Im Gebiet Winnitzya wird die OKU von Gläubigen und Klerus nur minimal unterstützt. Dafür spricht die von mir erwähnte Anweisung für Kreisverwaltungen. Sollten Gemeinden in die "neue Kirche" massenweise übertreten, hätten sie es nicht nötig, die administrative Ressource einzuschalten," sagt Putchkow.

Die Ukrainische Orthodoxe Kirche hat in den letzten Jahren mehrmals über gewaltsame Aktionen und Übernahmen ihres Eigentums vonseiten schismatischer Kirchen berichtet. Die Zahl der feindlichen Übernahmen der Kirchen stieg seit dem Jahr 2014 auf 40.

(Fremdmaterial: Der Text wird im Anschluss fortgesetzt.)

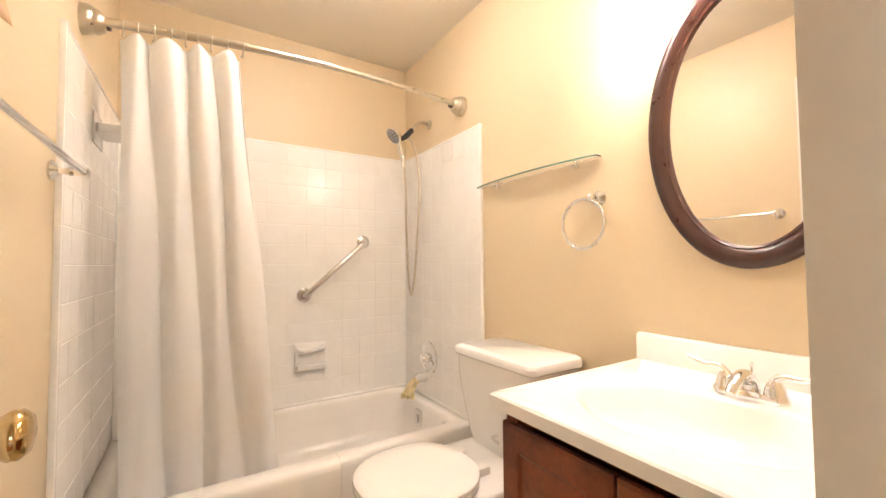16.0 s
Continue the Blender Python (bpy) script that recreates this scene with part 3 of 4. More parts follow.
BF = BY1 - 0.012                                            # tiled face of the end wall
dish = thing("soap_dish", (-0.065, BF, 0.505), "white ceramic soap dish set in the tiles", "soap dish")
part("back_plate", loft([rrect(-0.088, 0.088, 0, 0.158, 0, 0.012), rrect(-0.088, 0.088, 0, 0.158, 0.006, 0.012),
                         rrect(-0.080, 0.080, 0.008, 0.150, 0.012, 0.010)]), PORCELAIN, dish)
dish.children[0].matrix_basis = pose(0, 0, 0, 90, 0, 0)
part("shelf", box(-0.080, 0.080, -0.046, -0.010, 0.018, 0.042, 0.008), PORCELAIN, dish)
part("grip_bar", tube(spline([(-0.070, -0.008, 0.132), (-0.064, -0.030, 0.126), (-0.04, -0.036, 0.120), (0.0, -0.037, 0.118),
                              (0.04, -0.036, 0.120), (0.064, -0.030, 0.126), (0.070, -0.008, 0.132)], 6), 0.013, 14), PORCELAIN, dish)

grab = thing("grab_bar", (0.074, BF, 1.09), "slanted stainless steel grab bar on the tiles", "grab bar")
ga, gb = Vector((-0.176, 0, -0.155)), Vector((0.176, 0, 0.155))
gd = (gb - ga).normalized()
out = Vector((0, -1, 0))
pts = [ga, ga + out * 0.022] + [ga + out * (0.022 + 0.03 * math.sin(radians(a))) + gd * 0.03 * (1 - math.cos(radians(a))) for a in (30, 60, 90)]
pts += [gb + out * (0.022 + 0.03 * math.sin(radians(a))) - gd * 0.03 * (1 - math.cos(radians(a))) for a in (90, 60, 30)] + [gb + out * 0.022, gb]
part("bar", tube(pts, 0.0155, 18), STEEL, grab)
for q in (ga, gb):
    part("flange", lathe([(0.001, 0), (0.040, 0), (0.040, 0.006), (0.034, 0.011), (0.018, 0.012), (0.001, 0.012)], 28, pose(*q, 90, 0, 0)), STEEL, grab)

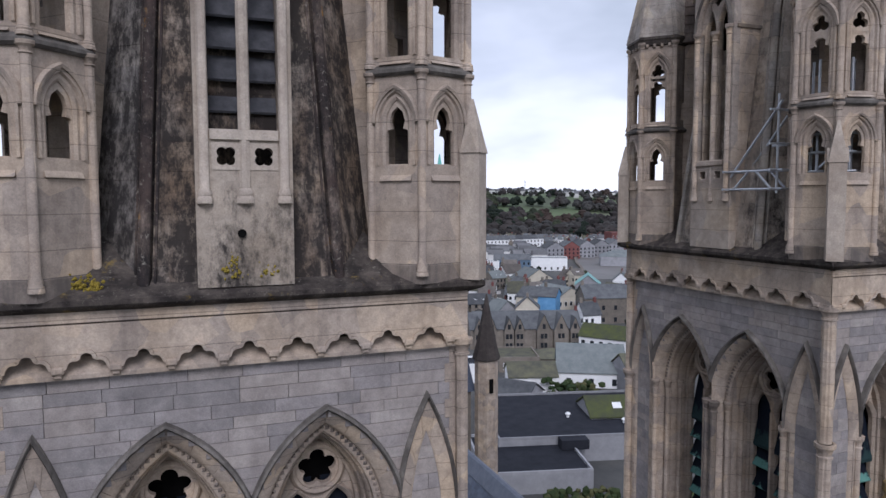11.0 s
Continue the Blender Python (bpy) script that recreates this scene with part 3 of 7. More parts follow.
        # copper louvres in both lights
        def louvre():
            m = Mesh()
            a, b = (0.50, 0.0), (0.84, 0.60)
            return m.add([(-0.25, a[0], a[1]), (0.25, a[0], a[1]), (0.25, b[0], b[1]), (-0.25, b[0], b[1]),
                          (-0.25, a[0] + 0.015, a[1] - 0.03), (0.25, a[0] + 0.015, a[1] - 0.03), (0.25, b[0], b[1] - 0.04), (-0.25, b[0], b[1] - 0.04)],
                         [(0, 1, 2, 3), (7, 6, 5, 4), (0, 4, 5, 1), (1, 5, 6, 2), (3, 7, 4, 0)])
        lme = once("louvre", lambda: data_of(louvre(), "louvre", COPPER))
        head_me = once("louvre_head", lambda: data_of(louvre(), "louvre_head", COPPER_BLACK))
        for c in (-0.325, 0.325):
            for i in range(9):
                z = 23.18 + 0.545 * i
                rl = random.Random(i * 7 + int(c * 100) + s)
                tall = Matrix.Diagonal((1.06, 1, 2.5 if i == 8 else 1.0, 1))
                shared("louvre", head_me if i == 8 else lme, tower, fm @ wm @ pose(c * 1.03, SET + rl.uniform(-0.02, 0.03), z, rl.uniform(-1.5, 1.5), rl.uniform(-1.0, 1.0), 0) @ tall)
        # weathered sill below the lights
        step_prof = [(-0.12, 22.26)]
        for k in range(4):
            step_prof += [(-0.12 + 0.235 * k, 22.28 + 0.235 * k), (0.085 + 0.235 * k, 22.50 + 0.235 * k), (0.115 + 0.235 * k, 22.50 + 0.235 * k)]
        step_prof += [(0.86, 23.22), (1.15, 23.22)]
        sill = Mesh().rings([[(x, yy, z) for yy, z in step_prof] for x in (-BX + 0.01, BX - 0.01)], closed=False)
        me = once("sill", lambda: data_of(sill, "sloping_sill", GREENSTONE))
        shared("sloping_sill", me, tower, fm @ wm, "algae-green sloping stone sill")
        # near-black sheet stands for the unlit inside behind the louvres
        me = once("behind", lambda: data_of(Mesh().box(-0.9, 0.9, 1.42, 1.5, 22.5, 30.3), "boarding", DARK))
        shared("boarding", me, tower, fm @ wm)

    # middle pier between the windows
    def pier():
        m = Mesh()
        m.box(-0.10, 0.10, -0.05, 0.1, 22.3, SPR)
        shaft(m, -0.12, -0.03, 22.45, SPR + 0.08, 0.075)
        return shaft(m, 0.12, -0.03, 22.45, SPR + 0.08, 0.075)
    add("middle_pier", pier, BATH_OLD)

    # frieze of little trefoil arches under the cornice
    def frieze():
        m = Mesh()
        pitch = 0.69
        tre = []
        for a0, a1, ox, oz in ((180, 72, -0.15, 0.02), (175, 5, 0.0, 0.12), (108, 0, 0.15, 0.02)):
            tre += [(ox + 0.115 * math.cos(radians(a0 + (a1 - a0) * i / 6)), oz + 0.115 * math.sin(radians(a0 + (a1 - a0) * i / 6))) for i in range(7)]
        for k in range(-5, 6):
            cx = k * pitch
            lo, hi = max(-3.42, cx - pitch / 2), min(3.42, cx + pitch / 2)
            if hi - lo < 0.1:
                continue
            pts = [(min(max(cx + x, lo), hi), 31.56 + z) for x, z in tre] if abs(k) < 5 else [(lo, 31.56), (hi, 31.56)]
            top = [(lo + (hi - lo) * i / (len(pts) - 1), 32.16) for i in range(len(pts))]
            edge = [(lo, 31.56)] + pts + [(hi, 31.56)]
            top = [(lo, 32.16)] + top + [(hi, 32.16)]
            m.rings([[(x, 0.06, z), (x, -0.17, z), (x2, -0.17, z2)] for (x, z), (x2, z2) in zip(edge, top)], closed=False)
            m.sweep(path_normals([(x, z) for x, z in edge[::-1]], False), [(0.012, -0.15), (0.012, -0.205), (-0.035, -0.205), (-0.035, -0.15)])
            if k < 5:
                m.bev(hi - 0.075, hi + 0.075, -0.22, 0.05, 31.49, 31.59, 0.02)
                m.bev(hi - 0.05, hi + 0.05, -0.18, 0.05, 31.43, 31.49, 0.015)
        m.box(-3.42, 3.42, -0.17, 0.06, 32.14, 32.34)
        m.box(-3.18, 3.18, 0.34, 0.42, 31.3, 32.3)
        m.rings([[(x, -0.125, 31.40), (x, -0.125, 31.46), (x, 0.10, 31.66), (x, 0.34, 31.72)] for x in (-3.30, 3.30)], closed=False)
        return m
    add("trefoil_frieze", frieze, BATH, "frieze of small trefoil arches on corbels", smooth=False)

    def cornice():
        m = Mesh()
        prof = [(-0.13, 32.28), (-0.16, 32.30), (-0.30, 32.36), (-0.34, 32.40), (-0.34, 32.47), (-0.28, 32.50), (0.30, 32.78), (0.40, 32.78)]
        return m.rings([[(s * (HALF + 0.06 - yy), yy, z) for yy, z in prof] for s in (-1, 1)], closed=False)
    add("weathered_cornice", cornice, WEATHER, "blackened sloping cornice with yellow lichen", smooth=False)


def bell_tower(cx, faces, label):
    tower = tagged(empty("bell_tower", cx, TY, 22.2), label, "tower", "west towers")
    tower.location.z = 0
    for key in ("west", "north", "east", "south"):
        belfry_face(tower, key, key in faces)
    Mesh().box(-3.2, 3.2, -3.0, 3.2, -4, 22.2).put("core", MORTAR, tower)
    # near-black box added so the openings show unlit depth
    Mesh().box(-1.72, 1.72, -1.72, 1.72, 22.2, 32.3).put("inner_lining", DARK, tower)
    return tower


bell_tower(TA, ("west",), "square granite bell tower with buff stone louvred windows")
bell_tower(TB, ("west", "north"), "square granite bell tower seen on two sides")


# ---- spires ----
def spire_r(z):
    return 3.24 - (z - 33.0) * 0.1177


def octagon(r, z, turn=math.pi / 8):
    c = r / math.cos(math.pi / 8)
    return [(c * math.cos(turn + i * math.pi / 4), c * math.sin(turn + i * math.pi / 4), z) for i in range(8)]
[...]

Derweil hat einer der führenden OKU-Hierarchen, Mitropolit Sorja, in einem Fernsehauftritt die Gewissheit geäußert, dass die Mönche der beiden großen und symbolträchtigen ukrainischen Kloster – das weltberühmte Höhlenkloster und des Mariä-Entschlafens-Kloster – in der nächsten Zeit freiwillig und auf eine ganz "natürliche Art und Weise" übertreten werden. Dies könne in einem oder in drei Jahren oder auch später passieren, "ohne Eile und Gewalt". Das werde dazu führen, dass auch die Heiligtümer, die in diesen Kirchen aufbewahrt werden, zur "ukrainischen Kirche" gehören werden. 

Am 6. Januar reist das am 15. Dezember gewählte OKU-Oberhaupt Epiphanias gemeinsam mit dem Präsidenten Petro Poroschenko und dem Radavorsitzenden Andrei Prubij nach Istanbul, um die "Erlaubnis" (Thomos) für die neue Nationalkirche von dem Patriarchen Bartholomaeus persönlich in Empfang zu nehmen. Das Amt des ukrainischen Präsidenten teilte mit, dass Petro Poroschenko im Anschluss danach eine feierliche Tour mit dem Thomos durch siebzehn ukrainische Gebiete plane. Die Gründung der nationalen Kirche der Ukrainer will er für sich als Erfüllung eines "Jahrtausend-Traums" und als seinen persönlichen Erfolg als Präsident verbuchen.